7 FEBRUARY 2017
Bangladesh’s new Child Marriage Restraint Act is an important step but it contains a provision that would allow girls below the age of 18 to be married under ‘special circumstances’. That provision has the potential to violate the rights of thousands of girls.
Plan International strongly opposes a special provision in Bangladesh’s proposed Child Marriage Restraint Act that would allow girls below the age of 18 to be married under ‘special circumstances’.
Although Plan International welcomes the enactment of the new Child Marriage Restraint Act 2016, given its increased focus on stronger law enforcement and stringent punishment, the organisation believes that no exception should be made to the law that would allow a girl to marry below 18.
The ‘special circumstances’, referred to in the draft law as ‘accidental’ or ‘illegal’ pregnancy, would justify marriage at any age below 18 to protect a girl’s ‘honour’.
The Child Marriage Restraint Act
“The Child Marriage Restraint Act 2016 has the potential to protect the rights of millions of Bangladeshi girls, but the special provision that has been proposed as part of the Act opens up the potential for widespread violations of girls’ rights.” explains Acting Country Director Soumya Guha.

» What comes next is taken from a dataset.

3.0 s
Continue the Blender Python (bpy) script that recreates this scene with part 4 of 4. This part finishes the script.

The Cabinet Ministry endorsed a draft of the Child Marriage Restraint Act 2016 on November 24. It is anticipated that the Bangladeshi Parliament will consider this act, as well as the special provision, in the coming weeks.

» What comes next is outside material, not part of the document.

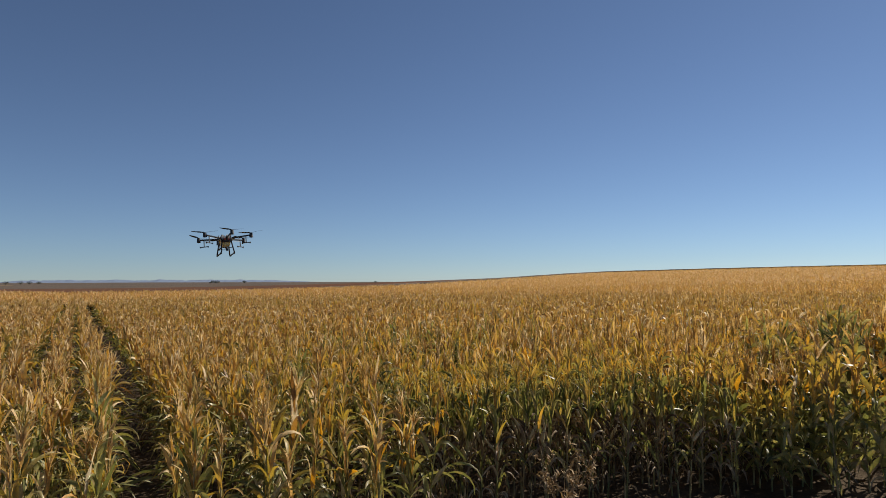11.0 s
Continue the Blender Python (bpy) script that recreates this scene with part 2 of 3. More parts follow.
sheet("pasture", "pale dry grass strip on the far plain", "field", STUBBLE, 60, 4,
      lambda a: float(np.interp(a, [4, 14, 24, 34, 44, 60], [760, 620, 560, 820, 1010, 1100])), lambda a: float(np.interp(a, [4, 14, 24, 34, 44, 60], [800, 760, 800, 1060, 1180, 1200])), 0.14, depth=4)

# ---- maize ----
rng = np.random.RandomState(11)


def leaf(length, width, lean, droop, twist, turn, base, segs=6, folded=True, kink=None):
    """A maize leaf: a tapering, folded blade that rises from the stalk, arches over and hangs."""
    s = np.linspace(0, 1, segs + 1)
    bend = s ** 1.6 if kink is None else np.clip((s - kink) / 0.22, 0, 1) + 0.25 * (s - 0.5)
    ang = np.radians(lean + droop * bend)
    step = length / segs
    px = np.concatenate([[0], np.cumsum(np.sin((ang[1:] + ang[:-1]) / 2) * step)])
    pz = np.concatenate([[0], np.cumsum(np.cos((ang[1:] + ang[:-1]) / 2) * step)])
    w = width * np.clip(0.45 + 3.0 * s, 0, 1) * np.clip(1.02 - s, 0, 1) ** 0.55 / 2
    tw = np.radians(twist) * s
    nx, nz = -np.cos(ang), np.sin(ang)
    side = np.stack([np.sin(tw) * nx, np.cos(tw), np.sin(tw) * nz], 1)
    mid = np.stack([px, np.zeros(segs + 1), pz], 1)
    up = np.stack([np.cos(tw) * nx, -np.sin(tw), np.cos(tw) * nz], 1)
    wave = (np.sin(s * 11 + turn) * 0.34)[:, None] * w[:, None] * up
    a = mid + side * w[:, None] + up * (w * 0.35)[:, None] + wave
    b = mid - side * w[:, None] + up * (w * 0.35)[:, None] - wave
    n = segs + 1
    if folded:
        v = np.concatenate([a, mid, b])
        q = [(i, i + 1, n + i + 1, n + i) for i in range(segs)] + [(n + i, n + i + 1, 2 * n + i + 1, 2 * n + i) for i in range(segs)]
    else:
        v = np.concatenate([a, b])
        q = [(i, i + 1, n + i + 1, n + i) for i in range(segs)]
    c, d = math.cos(turn), math.sin(turn)
    v = np.stack([v[:, 0] * c - v[:, 1] * d, v[:, 0] * d + v[:, 1] * c, v[:, 2]], 1) + base
    return v, np.array(q)


def tube(points, radii, sides=5):
    """A tapering tube through points."""
    points = np.asarray(points, float)
    v, q = [], []
    for p, r in zip(points, radii):
        for k in range(sides):
            a = 2 * math.pi * k / sides
            v.append(p + np.array([r * math.cos(a), r * math.sin(a), 0]))
    for i in range(len(points) - 1):
        for k in range(sides):
            q.append((i * sides + k, i * sides + (k + 1) % sides, (i + 1) * sides + (k + 1) % sides, (i + 1) * sides + k))
    return np.array(v), np.array(q)


def maize(r, ripe, detail, leafy=False):
    """Pieces of one maize plant, (name, verts, quads, material). ripe 0 (green) to 1 (dead); detail 0 (all) to 2 (top only)."""
    tall = r.uniform(1.60, 1.84)
    sway = r.uniform(-0.09, 0.09, 2)

    def at(h):
        return np.array([*(sway * (h / tall) ** 2), h])
    out = []
    hs = np.linspace(0, tall, 5 if detail == 0 else 3)
    if detail < 2:
        out.append(("stalk", *tube([at(h) for h in hs], np.linspace(0.014, 0.005, len(hs)), 5 if detail == 0 else 3), STEM))
    count = (24, 20, 11)[detail]
    low = 0.10 if detail < 2 else 0.75
    turn = r.uniform(0, 6.28)
    for i in range(count):
        h = low + (tall - 0.05 - low) * (i / (count - 1)) + r.uniform(-0.03, 0.03)
        g = h / tall
        turn += math.pi + r.uniform(-1.0, 1.0)
        dry = ripe + (g - 0.69) * 1.4 + r.normal(0, 0.20)
        mat = GREEN if dry < 0.38 else YELLOW if dry < 0.70 else DRY
        if mat == GREEN and g > 0.62 and ripe > 0.3:
            mat = YELLOW
        bare = 0 < ripe < 0.3 and not leafy  # crowded plants lose their lowest leaves; extra dark brown on the rest imitates shade
        if g < 0.55 and bare and r.rand() < 0.12:
            continue
        # low leaves die brown; the bays get more, as shade put into the colour
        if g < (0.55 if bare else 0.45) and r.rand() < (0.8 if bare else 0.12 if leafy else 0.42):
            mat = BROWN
        if mat == BROWN:
            geo = (r.uniform(0.32, 0.55), r.uniform(0.025, 0.05), r.uniform(15, 50), r.uniform(80, 140), r.uniform(-200, 200))
        elif g > 0.78:
            curl = r.rand() < 0.45
            geo = (r.uniform(0.20, 0.38), r.uniform(0.028, 0.052), r.uniform(2, 20), r.uniform(60, 165) if curl else r.uniform(-15, 28), r.uniform(-240, 240))
        elif g > 0.55:
            geo = (r.uniform(0.32, 0.58), r.uniform(0.042, 0.072), r.uniform(5, 25), r.uniform(70, 160) if r.rand() < 0.5 else r.uniform(-5, 45), r.uniform(-190, 190))
        else:
            geo = (r.uniform(0.46, 0.80), r.uniform(0.036, 0.068), r.uniform(14, 44), r.uniform(70, 160), r.uniform(-220, 220))
        broken = r.uniform(0.25, 0.65) if r.rand() < (0.7 if mat in (DRY, BROWN) else 0.5) else None
        if broken and g > 0.6:
            broken += 0.22  # only the tip hangs
        segs = (8, 6, 4)[detail]
        broad = 1.45 if leafy and mat != BROWN else (1.0, 1.1, 1.5)[detail]
        geo = (geo[0], geo[1] * broad, *geo[2:])
        out.append(("leaf", *leaf(*geo, turn, at(h), segs, detail == 0, broken), mat))
    top, tv = at(tall), []
    for i in range((15, 10, 6)[detail]):
        lean = 0 if i == 0 else r.uniform(8, 50)
        tv.append((*leaf(r.uniform(0.13, 0.29), (0.010, 0.013, 0.021)[detail], lean, r.uniform(-5, 80), 60, r.uniform(0, 6.28),
                         top - np.array([0, 0, 0.0 if i == 0 else r.uniform(0, 0.10)]), 3 if detail == 0 else 2, False), PLUME))
    v, q, _ = joined(*tv)
    out.append(("tassel", v, q, PLUME if ripe > 0.25 else YELLOW))
    if detail < 2 and r.rand() < 0.85:
        h, a = r.uniform(0.72, 1.0), r.uniform(0, 6.28)
        d = np.array([math.cos(a), math.sin(a), 0])
        tip = r.uniform(0.10, 0.2)
        v, q = tube([at(h) + d * 0.015, at(h + 0.05) + d * 0.04, at(h + 0.14) + d * (0.04 + tip * 0.4), at(h + 0.24) + d * (0.04 + tip)], [0.012, 0.028, 0.026, 0.006], 6 if detail == 0 else 4)
        out.append(("ear", v, q, EAR))
    return out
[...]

“If this provision is included in the final act, it would mark a major step backwards for a country that has made significant strides towards ending child marriage over recent years.” says Guha.
Limiting girls’ freedom
Plan International believes that child marriage, marriage at any age below 18, is a gross violation of a girls’ human rights. It limits a girl’s chances of getting an education, earning her own money, as well as her right to live a healthy and happy life, free from violence and exploitation.
“No minimum age for this special provision has been specified, which could lead to the marriage of minor girls, and would hinder the Prime Minister’s promise to eliminate child marriage below 15 years of age by 2021.
“As a partner of the government of Bangladesh, we at Plan International are ready to work with the government so that the country will move forward towards promoting girls’ rights and ending child marriage,”
“As we speak, frontline government staff, community workers, young people themselves and the Prime Minister’s Office through the Governance Innovation Unit are making efforts to combat child marriage.”
“Any legislative decision should strengthen their hands and not weaken the resolve. It will be very difficult to reach the targets under the Global Goals (also known as the Sustainable Development Goals) which include achieving gender equality by 2030, if minor girls attain the legal status of marriage under any circumstances,” says Guha.